Exercise description: Word for word, give the material below again, minus any images.

Data extract:
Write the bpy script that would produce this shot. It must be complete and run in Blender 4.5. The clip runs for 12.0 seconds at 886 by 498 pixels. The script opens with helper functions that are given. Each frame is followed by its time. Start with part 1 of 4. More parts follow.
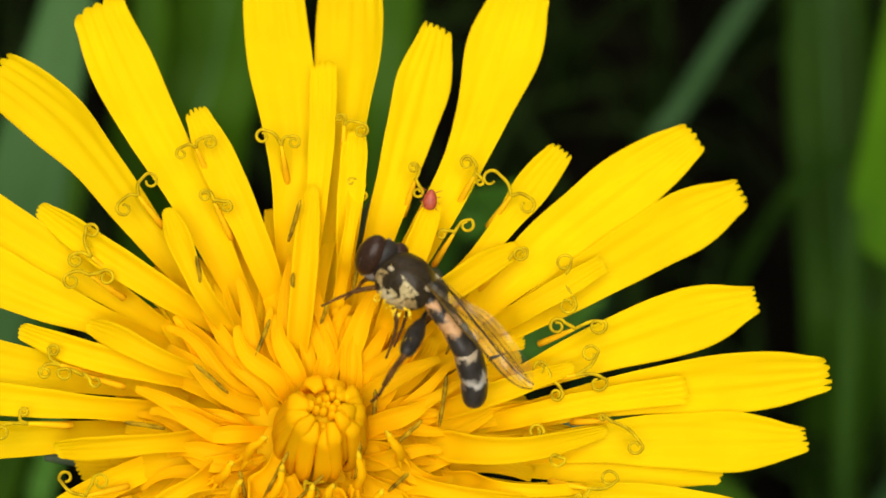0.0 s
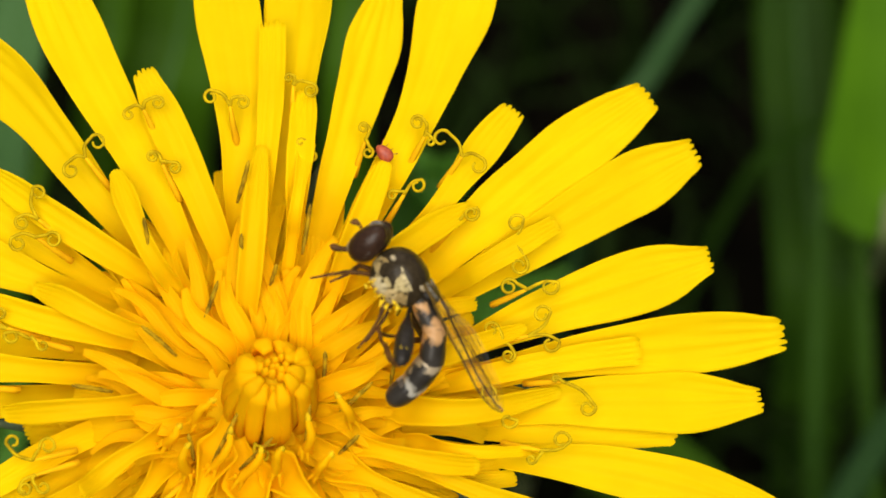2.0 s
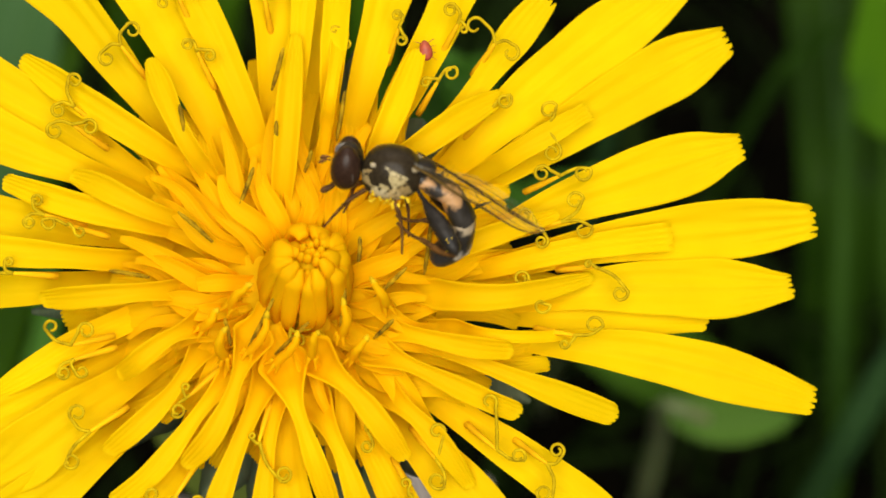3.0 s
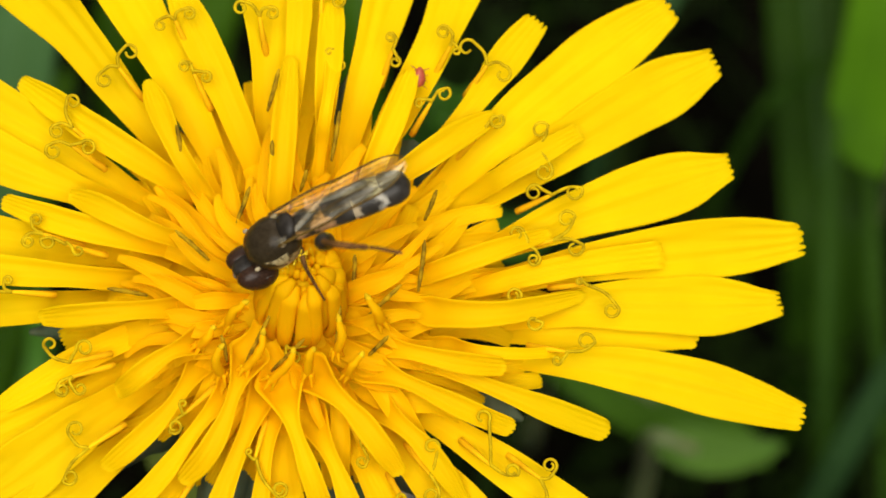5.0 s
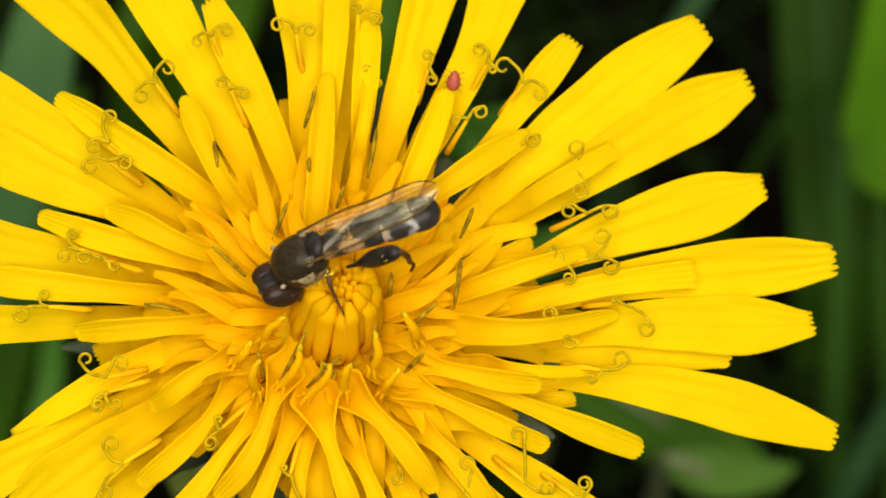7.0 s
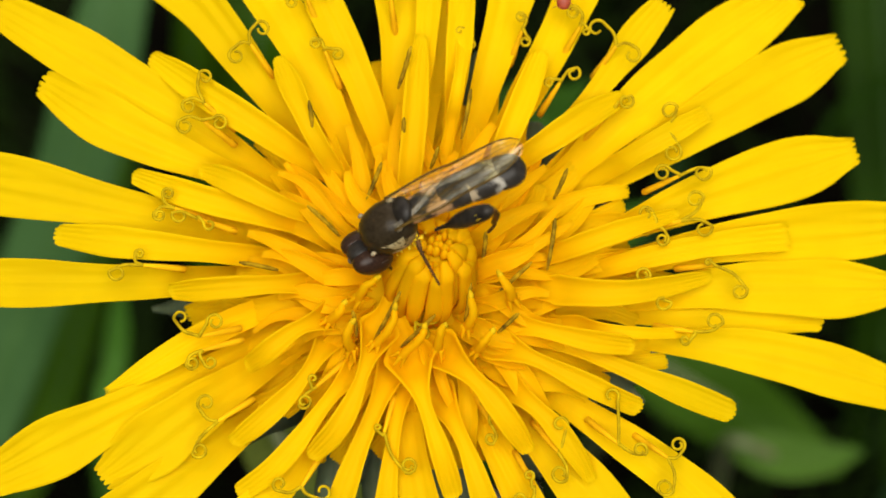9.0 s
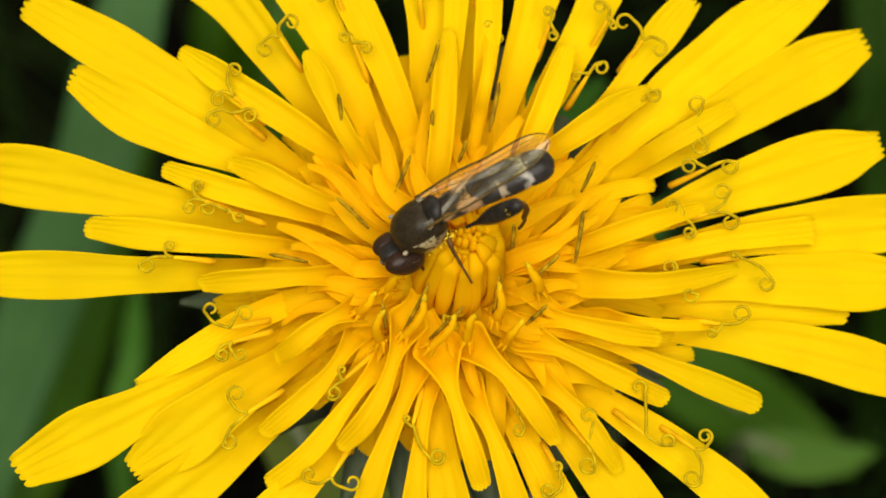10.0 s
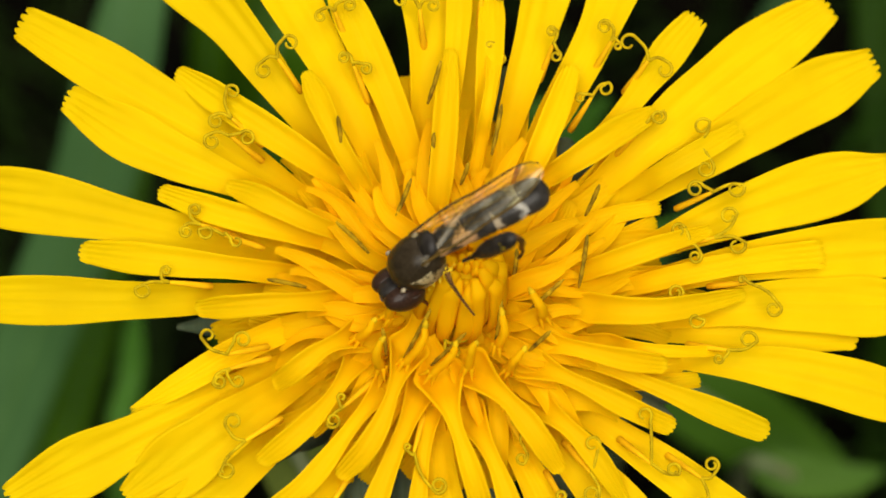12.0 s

Result:
Write the bpy script that would produce this shot. It must be complete and run in Blender 4.5. The clip runs for 12.0 seconds at 886 by 498 pixels. The script opens with helper functions that are given. Each frame is followed by its time. Start with part 1 of 4. More parts follow.
0.0 s
2.0 s
3.0 s
5.0 s
7.0 s
9.0 s
10.0 s
12.0 s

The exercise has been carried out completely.